Россия будет постепенно терять возможность прямого влияния, но будет пытаться возвращаться в логистические проекты через партнеров и консорциумы. Она будет использовать информационные и энергетические рычаги, однако её присутствие в инфраструктурной архитектуре региона будет сокращаться.
Евросоюз будет усиливать роль поставщика правовых стандартов и регулирования, а Китай - наращивать экономическое присутствие вокруг коридора, не вступая в прямую конфронтацию с США, но предлагая дополнительные сервисы и инвестиции.
Если система будет работать без сбоев, коридор в Нахичевань превратится в устойчивую институцию, снижающую риск военных столкновений и интегрирующую регион в глобальные цепочки поставок.
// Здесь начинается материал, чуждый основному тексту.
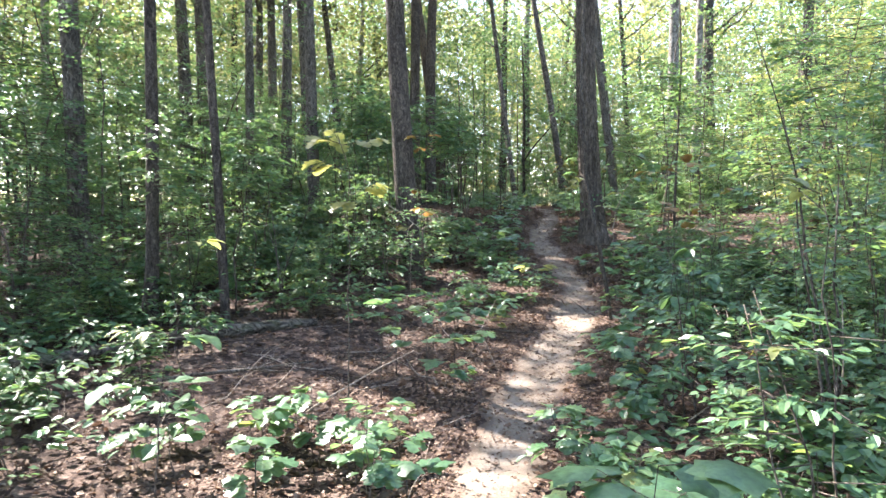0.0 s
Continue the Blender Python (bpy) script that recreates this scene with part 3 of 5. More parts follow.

Экономическая взаимозависимость будет вытеснять логику конфликта, а мирный договор между Баку и Ереваном перейдет из символической плоскости в практическую, где каждое положение будет обеспечено правом, контрактами и взаимной выгодой.
Если же проект сорвется, Южный Кавказ вернется к режиму фрагментации, где каждый новый инцидент будет разрушать доверие, а транспортные маршруты снова станут заложниками геополитических игр. В таком случае регион упустит уникальный шанс закрепить новую субъектность и останется ареной внешних манипуляций.
Вашингтонская формула по коридору в Нахичевань станет водоразделом в истории Южного Кавказа. Её успешная реализация закрепит новую модель региональной политики, в которой Азербайджан, Армения и внешние акторы будут взаимодействовать на основе взаимной экономической выгоды, а не на языке ультиматумов и исторических обид. Она превратит инфраструктуру в гарантию мира, а мир - в условие устойчивого развития.
Азербайджан укрепит позиции ключевого игрока, соединяющего Каспий с Турцией и далее с Европой, а Армения, преодолев конституционные барьеры, сможет встроиться в региональные и глобальные цепочки. США получат стратегическую точку присутствия, Турция - функциональный мост к Центральной Азии, ЕС - стабильный канал энергопоставок, Китай - коммерческую площадку для сервисов, Иран - стимул для выстраивания собственных маршрутов. Россия же столкнется с необратимым сокращением своего контроля.